19. The computer program product, recited in claim 18, further comprising computer instructions to

organize and categorizing the plurality of read-only data by the load server;

create a plurality of metadata corresponding to the plurality of read-only data by the load server, wherein the plurality of metadata index the plurality of read-only data; and

store the plurality of metadata in the data storage by the load server.

20. The computer program product, recited in claim 19, wherein publishing the plurality of read-only data by the load server comprises computer instructions to

send the plurality of metadata to the query server; and

receive the plurality of metadata sent from the load server by the query server,

21. The computer program product, recited in claim 18, further comprising computer instructions to

organize and categorizing the plurality of read-only data by the load server;

store the plurality of metadata in a second data storage by the load server.

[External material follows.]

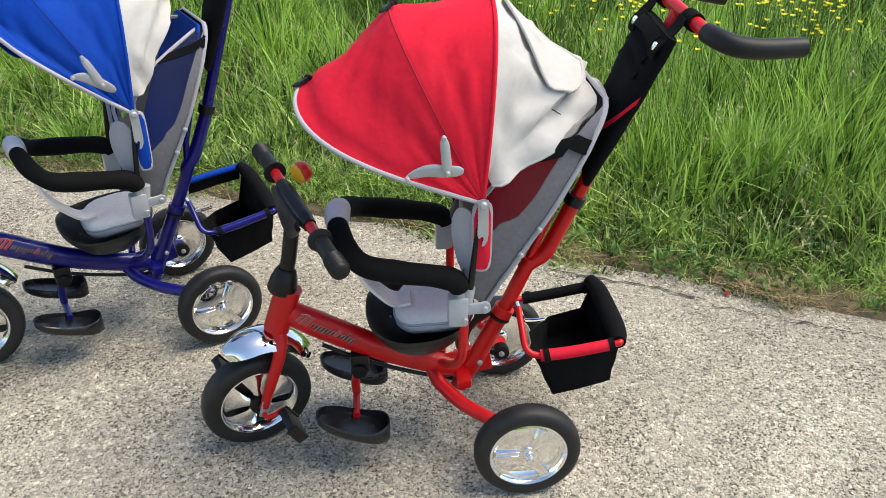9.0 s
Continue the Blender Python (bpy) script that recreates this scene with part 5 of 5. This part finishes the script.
# loose chippings
n = 32000
x = rng.normal(-0.25, 1.0, n)
y = rng.uniform(-1.0, 1.9, n)
keep = (y < edge_y(x) - 0.01) & (x > -3.4) & (x < 1.9)
x, y = x[keep], y[keep]
n = len(x)
s = 0.0014 + 0.0036 * rng.uniform(0, 1, n) ** 2.5
v = np.array([(1, 0, 0), (0.3, 0.95, 0), (-0.8, 0.6, 0), (-0.8, -0.6, 0), (0.3, -0.95, 0), (0.25, 0.2, 0.75), (-0.3, -0.15, 0.65)], float)
ang = rng.uniform(0, 6.28, n)
c, q = np.cos(ang), np.sin(ang)
jit = rng.uniform(0.7, 1.25, (n, 7, 3))
p = v[None] * jit * s[:, None, None]
px = p[:, :, 0] * c[:, None] - p[:, :, 1] * q[:, None] + x[:, None]
py = p[:, :, 0] * q[:, None] + p[:, :, 1] * c[:, None] + y[:, None]
verts = np.stack([px, py, p[:, :, 2] + 0.0005], 2).reshape(-1, 3).astype(np.float32)
tri = np.array([(0, 1, 5), (1, 2, 5), (2, 6, 5), (2, 3, 6), (3, 4, 6), (4, 0, 5), (4, 5, 6)])
lo = ((np.arange(n) * 7)[:, None] + tri.reshape(-1)[None]).reshape(-1).astype(np.int32)
me = bpy.data.meshes.new("chippings")
me.vertices.add(len(verts)), me.loops.add(len(lo)), me.polygons.add(len(lo) // 3)
me.vertices.foreach_set("co", verts.ravel())
me.loops.foreach_set("vertex_index", lo)
me.polygons.foreach_set("loop_start", np.arange(0, len(lo), 3).astype(np.int32))
me.update(calc_edges=True)
me.materials.append(M_STONE)
tagged(new("chippings", me), "loose pale stone chippings on the worn asphalt", "gravel", kind="stuff")

# cracks in the asphalt along the edge
for x0, x1, off, wide in ((0.16, 0.66, -0.088, 1.3), (0.66, 1.24, -0.112, 1.0), (-2.0, -1.5, -0.09, 0.7)):
    bm = bmesh.new()
    rows = []
    for x2 in np.arange(x0, x1, 0.01):
        y2 = float(edge_y(x2)) + off + 0.025 * fuzz(x2 * 5, 0.9) + 0.022 * fuzz(x2 * 23, 1.0) + 0.010 * fuzz(x2 * 70, 3.0)
        w = (0.0012 + 0.0040 * abs(fuzz(x2 * 14, 7.0))) * wide
        z = 0.0045 + 0.004 * fuzz(x2 * 2, y2 * 2)
        rows.append([bm.verts.new((x2, y2 - w, z)), bm.verts.new((x2, y2 + w, z))])
    for q2, b in zip(rows, rows[1:]):
        bm.faces.new((q2[0], b[0], b[1], q2[1]))
    tagged(part("crack", bm, M_TAR, road, "dark crack in the asphalt"))

# twigs and scraps
for (px, py), ang, ln, mat, name, label in (((-1.54, 1.505), 12, 0.24, M_PALEWOOD, "twig", "pale dry stalk lying on the path"), ((0.90, 0.47), -14, 0.14, M_PALEWOOD, "twig", "pale dry twig at the path edge")):
    bm = bmesh.new()
    tube(bm, [(-ln / 2, 0, 0.006), (0, 0.008, 0.008), (ln / 2, 0, 0.006)], [0.0025, 0.0048, 0.0032], 6, steps=4)
    ob = thing(name, label, "twig", pose(px, py, 0.002, 0, 0, ang))
    part("stalk", bm, mat, ob)
for (px, py), mat, label in (((0.721, 0.500), M_BELLRED, "small red plastic scrap at the path edge"), ((0.85, 0.46), M_BLUECLOTH, "small blue plastic scrap at the path edge")):
    bm = bmesh.new()
    sheet(bm, [[Vector((0.007 * i + 0.002 * j, 0.006 * j, 0.006 + 0.003 * ((i + j) % 2))) for i in range(3)] for j in range(3)], 0.001)
    ob = thing("scrap", label, "litter", pose(px, py, 0.0, 0, 0, 30))
    part("piece", bm, mat, ob)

22. The computer program product, recited in claim 18, further comprising computer instructions to

query the plurality of data by the load server before they are published in response to a query request.

restrict the query of the plurality of data by the load server before they are published to in response to the query request from an authorized entity only.

23. The computer program product, recited in claim 18, further comprising computer instructions to

periodically archive the plurality of read-only data stored in the data storage to a data archive, wherein the data archive is communicatively linked with the data storage.